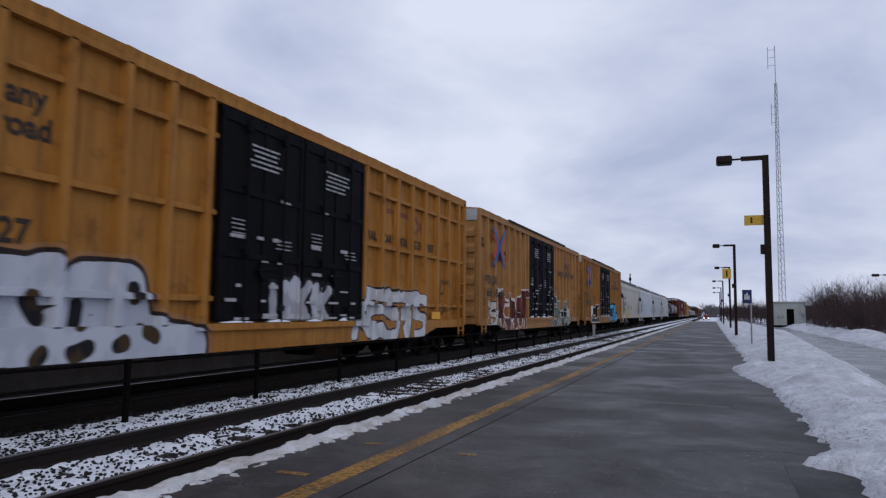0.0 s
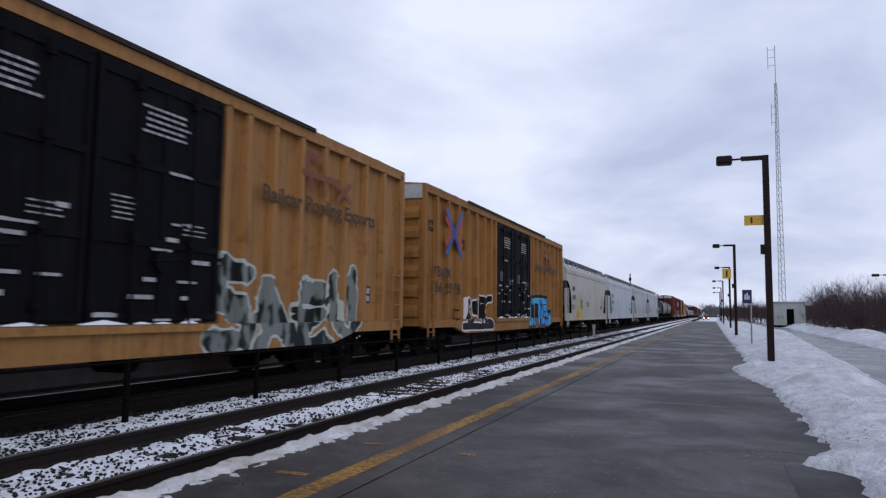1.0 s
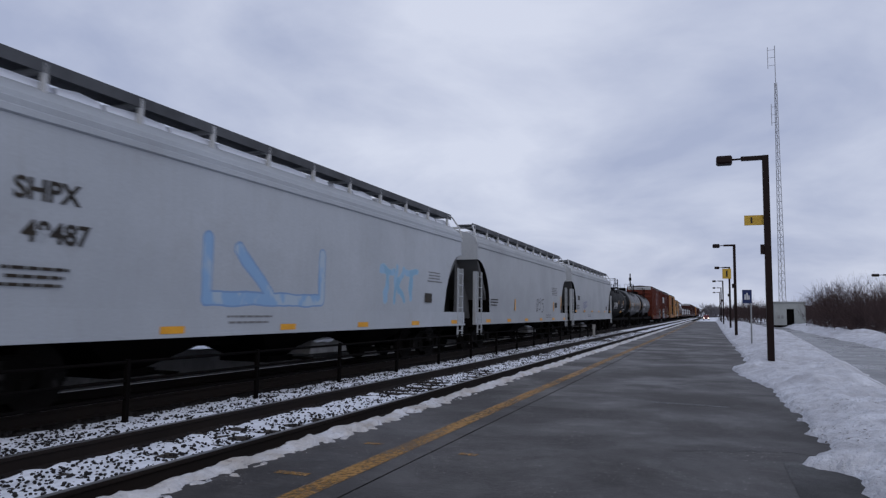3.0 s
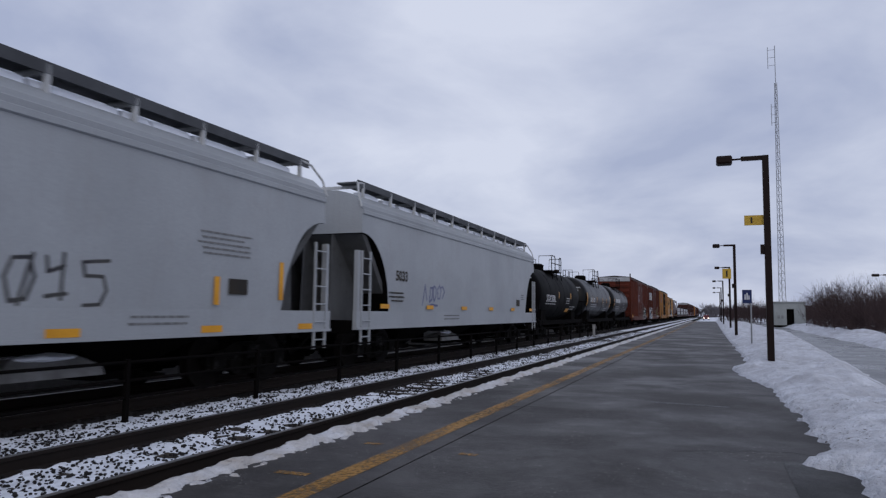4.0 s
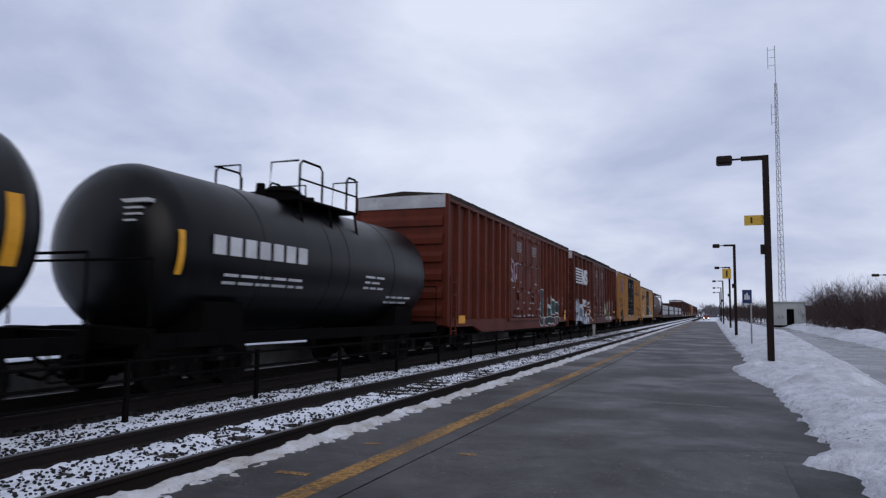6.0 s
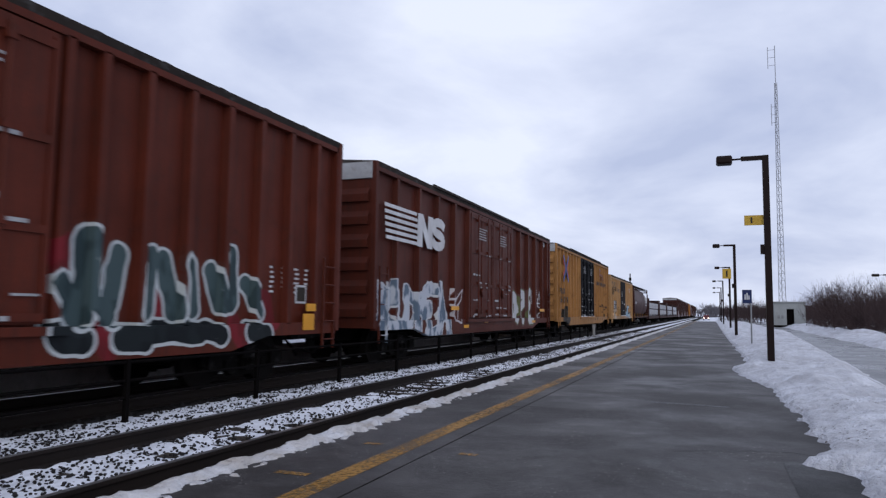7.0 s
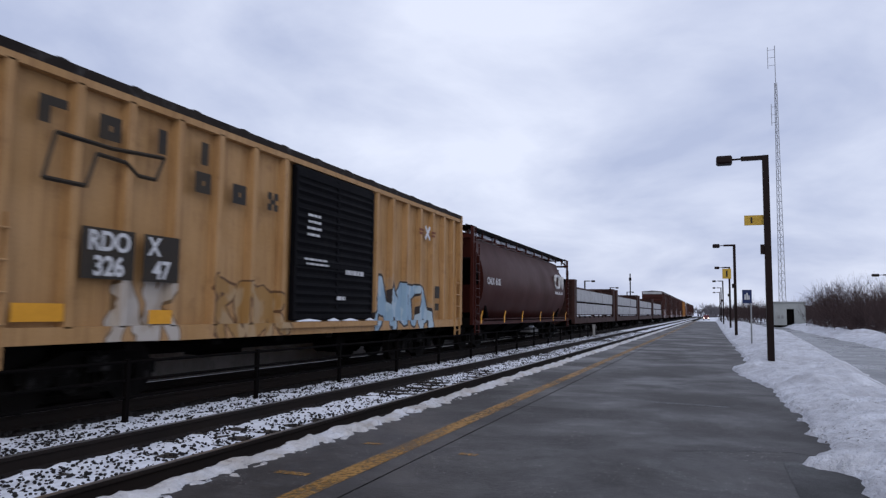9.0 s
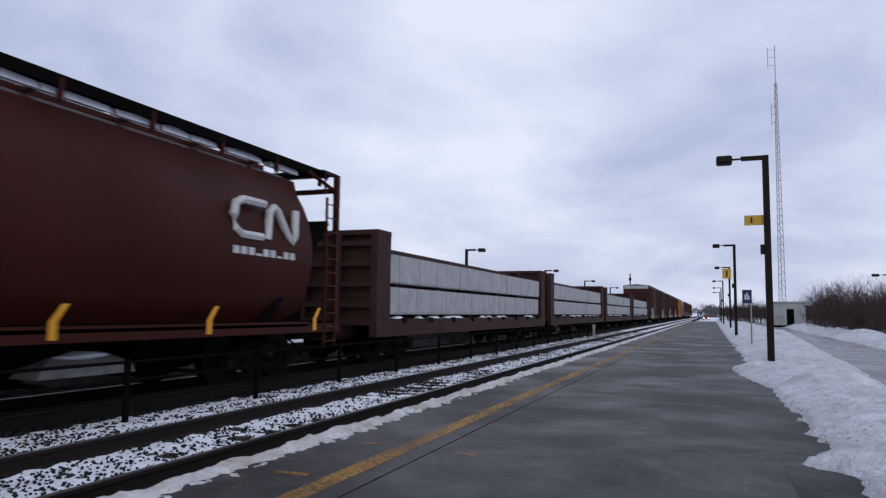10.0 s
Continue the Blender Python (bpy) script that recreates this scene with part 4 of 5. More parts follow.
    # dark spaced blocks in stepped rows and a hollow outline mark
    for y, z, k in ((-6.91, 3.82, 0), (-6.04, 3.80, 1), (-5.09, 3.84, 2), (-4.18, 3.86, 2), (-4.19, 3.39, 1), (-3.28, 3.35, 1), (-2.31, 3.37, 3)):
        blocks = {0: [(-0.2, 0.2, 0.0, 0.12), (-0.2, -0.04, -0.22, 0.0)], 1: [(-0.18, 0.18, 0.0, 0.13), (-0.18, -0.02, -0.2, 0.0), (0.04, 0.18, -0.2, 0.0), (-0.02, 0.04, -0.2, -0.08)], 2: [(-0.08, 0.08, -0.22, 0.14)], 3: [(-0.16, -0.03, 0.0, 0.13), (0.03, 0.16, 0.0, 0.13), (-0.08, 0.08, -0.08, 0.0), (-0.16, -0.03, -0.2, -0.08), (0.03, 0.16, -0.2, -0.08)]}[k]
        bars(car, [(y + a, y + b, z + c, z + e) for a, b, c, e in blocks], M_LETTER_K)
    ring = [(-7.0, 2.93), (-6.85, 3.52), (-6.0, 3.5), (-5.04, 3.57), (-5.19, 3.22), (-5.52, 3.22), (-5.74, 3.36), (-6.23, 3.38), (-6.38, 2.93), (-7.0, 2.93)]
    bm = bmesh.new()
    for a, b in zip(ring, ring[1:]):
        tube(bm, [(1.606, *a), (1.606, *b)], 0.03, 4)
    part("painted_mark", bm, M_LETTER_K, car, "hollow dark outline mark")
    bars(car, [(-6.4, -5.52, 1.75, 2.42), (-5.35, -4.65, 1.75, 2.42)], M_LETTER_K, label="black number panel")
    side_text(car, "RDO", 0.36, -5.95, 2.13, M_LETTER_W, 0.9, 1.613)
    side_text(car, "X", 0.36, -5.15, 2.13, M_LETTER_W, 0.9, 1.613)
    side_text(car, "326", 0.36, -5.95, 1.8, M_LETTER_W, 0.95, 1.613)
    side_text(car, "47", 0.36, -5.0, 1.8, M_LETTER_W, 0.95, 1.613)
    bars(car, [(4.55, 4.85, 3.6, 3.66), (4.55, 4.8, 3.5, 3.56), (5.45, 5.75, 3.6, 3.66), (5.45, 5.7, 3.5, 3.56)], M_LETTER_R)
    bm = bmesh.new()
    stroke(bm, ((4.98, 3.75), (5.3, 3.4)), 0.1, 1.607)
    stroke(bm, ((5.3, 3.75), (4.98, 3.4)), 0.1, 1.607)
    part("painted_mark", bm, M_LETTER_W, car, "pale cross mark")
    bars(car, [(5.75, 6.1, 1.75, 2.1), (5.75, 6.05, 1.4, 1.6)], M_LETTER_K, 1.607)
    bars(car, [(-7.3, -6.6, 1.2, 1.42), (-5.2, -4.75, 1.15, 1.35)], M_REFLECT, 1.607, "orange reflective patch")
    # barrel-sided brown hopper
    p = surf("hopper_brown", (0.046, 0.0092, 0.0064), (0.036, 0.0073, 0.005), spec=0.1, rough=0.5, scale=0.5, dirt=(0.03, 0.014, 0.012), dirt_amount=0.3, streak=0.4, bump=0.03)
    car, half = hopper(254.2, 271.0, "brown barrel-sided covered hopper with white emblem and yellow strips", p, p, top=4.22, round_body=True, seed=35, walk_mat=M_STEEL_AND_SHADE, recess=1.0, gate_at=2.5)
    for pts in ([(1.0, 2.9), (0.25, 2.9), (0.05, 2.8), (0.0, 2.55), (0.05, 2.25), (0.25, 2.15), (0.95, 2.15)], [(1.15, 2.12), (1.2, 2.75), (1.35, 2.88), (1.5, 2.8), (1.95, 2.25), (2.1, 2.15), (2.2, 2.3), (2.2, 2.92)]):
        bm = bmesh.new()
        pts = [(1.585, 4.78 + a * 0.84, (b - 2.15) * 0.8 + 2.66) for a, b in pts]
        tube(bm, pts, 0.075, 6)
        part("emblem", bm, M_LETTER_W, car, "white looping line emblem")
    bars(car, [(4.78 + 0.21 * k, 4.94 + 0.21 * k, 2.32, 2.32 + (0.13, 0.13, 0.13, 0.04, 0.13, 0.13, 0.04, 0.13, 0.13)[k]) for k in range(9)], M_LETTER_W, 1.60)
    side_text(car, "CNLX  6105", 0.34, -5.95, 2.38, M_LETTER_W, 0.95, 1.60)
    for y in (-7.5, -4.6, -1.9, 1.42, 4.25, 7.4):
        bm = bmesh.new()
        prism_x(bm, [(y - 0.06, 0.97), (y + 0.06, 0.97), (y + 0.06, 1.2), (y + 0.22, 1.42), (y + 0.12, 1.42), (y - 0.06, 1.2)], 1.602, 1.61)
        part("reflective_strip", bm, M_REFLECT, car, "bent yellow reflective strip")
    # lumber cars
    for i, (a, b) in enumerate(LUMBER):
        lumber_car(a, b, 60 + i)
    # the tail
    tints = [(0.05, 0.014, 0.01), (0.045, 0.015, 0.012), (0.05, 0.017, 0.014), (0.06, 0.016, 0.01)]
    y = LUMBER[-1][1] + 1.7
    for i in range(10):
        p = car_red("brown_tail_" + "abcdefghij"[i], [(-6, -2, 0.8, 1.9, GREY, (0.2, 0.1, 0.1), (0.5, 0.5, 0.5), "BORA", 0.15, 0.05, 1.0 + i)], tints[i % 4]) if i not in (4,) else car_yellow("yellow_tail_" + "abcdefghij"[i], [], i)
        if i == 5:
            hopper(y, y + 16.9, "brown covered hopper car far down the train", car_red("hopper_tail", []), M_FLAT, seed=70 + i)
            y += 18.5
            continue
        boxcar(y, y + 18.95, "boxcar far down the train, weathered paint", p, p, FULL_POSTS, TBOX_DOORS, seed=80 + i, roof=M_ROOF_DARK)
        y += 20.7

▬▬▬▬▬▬

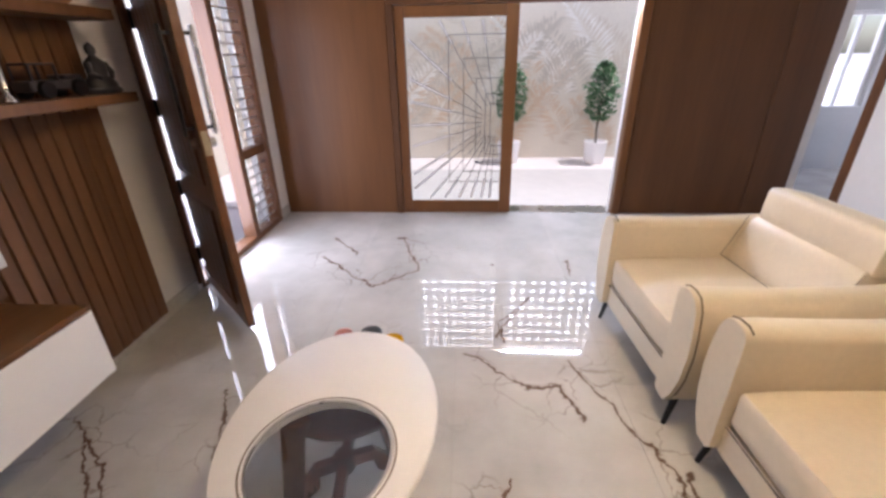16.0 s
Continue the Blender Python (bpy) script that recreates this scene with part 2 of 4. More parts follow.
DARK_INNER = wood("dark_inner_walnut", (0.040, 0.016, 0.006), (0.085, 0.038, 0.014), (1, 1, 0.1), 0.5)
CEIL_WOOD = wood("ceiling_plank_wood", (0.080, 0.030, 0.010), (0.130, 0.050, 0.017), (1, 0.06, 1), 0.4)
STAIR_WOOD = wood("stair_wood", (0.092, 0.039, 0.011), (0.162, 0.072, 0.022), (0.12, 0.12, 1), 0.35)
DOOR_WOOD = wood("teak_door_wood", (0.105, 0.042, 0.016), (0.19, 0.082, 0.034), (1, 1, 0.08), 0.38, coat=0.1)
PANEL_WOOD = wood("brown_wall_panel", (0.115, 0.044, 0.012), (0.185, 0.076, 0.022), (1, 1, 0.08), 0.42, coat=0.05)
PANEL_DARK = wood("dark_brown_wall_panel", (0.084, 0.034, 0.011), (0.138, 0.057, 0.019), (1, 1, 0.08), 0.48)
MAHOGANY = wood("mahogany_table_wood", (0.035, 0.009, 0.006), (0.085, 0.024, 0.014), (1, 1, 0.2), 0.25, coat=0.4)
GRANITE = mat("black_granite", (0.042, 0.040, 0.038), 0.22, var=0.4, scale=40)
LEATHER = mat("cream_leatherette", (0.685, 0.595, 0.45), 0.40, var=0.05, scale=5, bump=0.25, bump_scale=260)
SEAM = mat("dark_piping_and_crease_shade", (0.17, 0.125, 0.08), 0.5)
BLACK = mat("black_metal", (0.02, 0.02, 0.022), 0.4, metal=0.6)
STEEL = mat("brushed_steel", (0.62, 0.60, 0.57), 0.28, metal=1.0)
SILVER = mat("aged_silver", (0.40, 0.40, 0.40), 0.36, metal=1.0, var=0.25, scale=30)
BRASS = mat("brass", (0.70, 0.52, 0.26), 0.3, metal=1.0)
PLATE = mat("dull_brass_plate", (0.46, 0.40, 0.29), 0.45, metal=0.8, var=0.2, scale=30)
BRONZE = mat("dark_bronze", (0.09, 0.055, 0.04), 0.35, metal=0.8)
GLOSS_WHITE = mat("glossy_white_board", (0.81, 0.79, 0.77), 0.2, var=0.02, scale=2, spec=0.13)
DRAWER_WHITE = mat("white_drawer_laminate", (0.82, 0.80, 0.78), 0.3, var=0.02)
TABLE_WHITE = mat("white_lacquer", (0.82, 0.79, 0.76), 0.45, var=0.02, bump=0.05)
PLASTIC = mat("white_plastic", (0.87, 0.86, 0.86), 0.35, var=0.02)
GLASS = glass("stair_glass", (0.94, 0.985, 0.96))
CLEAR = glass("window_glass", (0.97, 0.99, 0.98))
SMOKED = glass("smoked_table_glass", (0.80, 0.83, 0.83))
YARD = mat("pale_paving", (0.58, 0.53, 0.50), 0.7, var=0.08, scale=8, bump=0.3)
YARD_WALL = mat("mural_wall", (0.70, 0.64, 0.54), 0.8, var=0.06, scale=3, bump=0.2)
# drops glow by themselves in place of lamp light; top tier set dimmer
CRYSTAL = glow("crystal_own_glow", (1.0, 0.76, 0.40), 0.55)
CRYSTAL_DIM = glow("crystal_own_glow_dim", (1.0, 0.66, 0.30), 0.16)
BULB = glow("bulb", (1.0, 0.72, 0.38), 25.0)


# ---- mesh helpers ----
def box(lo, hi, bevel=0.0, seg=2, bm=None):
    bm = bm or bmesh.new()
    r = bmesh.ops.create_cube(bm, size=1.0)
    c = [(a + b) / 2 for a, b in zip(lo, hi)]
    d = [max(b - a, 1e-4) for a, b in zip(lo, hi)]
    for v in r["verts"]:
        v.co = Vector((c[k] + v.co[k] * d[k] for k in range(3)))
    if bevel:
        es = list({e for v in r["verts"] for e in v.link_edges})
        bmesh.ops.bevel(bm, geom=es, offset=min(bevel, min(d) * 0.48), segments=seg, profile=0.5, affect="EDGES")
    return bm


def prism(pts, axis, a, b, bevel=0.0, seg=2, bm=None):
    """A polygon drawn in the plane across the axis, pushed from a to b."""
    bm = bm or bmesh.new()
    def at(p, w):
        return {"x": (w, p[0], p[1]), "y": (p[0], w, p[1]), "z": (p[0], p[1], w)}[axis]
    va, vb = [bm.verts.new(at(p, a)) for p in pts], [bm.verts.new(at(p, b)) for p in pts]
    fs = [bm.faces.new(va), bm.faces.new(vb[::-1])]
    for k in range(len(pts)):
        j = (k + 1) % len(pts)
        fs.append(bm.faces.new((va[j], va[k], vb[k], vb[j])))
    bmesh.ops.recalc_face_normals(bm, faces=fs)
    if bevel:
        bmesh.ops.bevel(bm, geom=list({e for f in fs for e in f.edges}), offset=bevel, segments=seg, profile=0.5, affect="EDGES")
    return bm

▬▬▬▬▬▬

Each line that contains the string "this" counts once; say how many there are and nothing else.

▶ _Completed task_:
2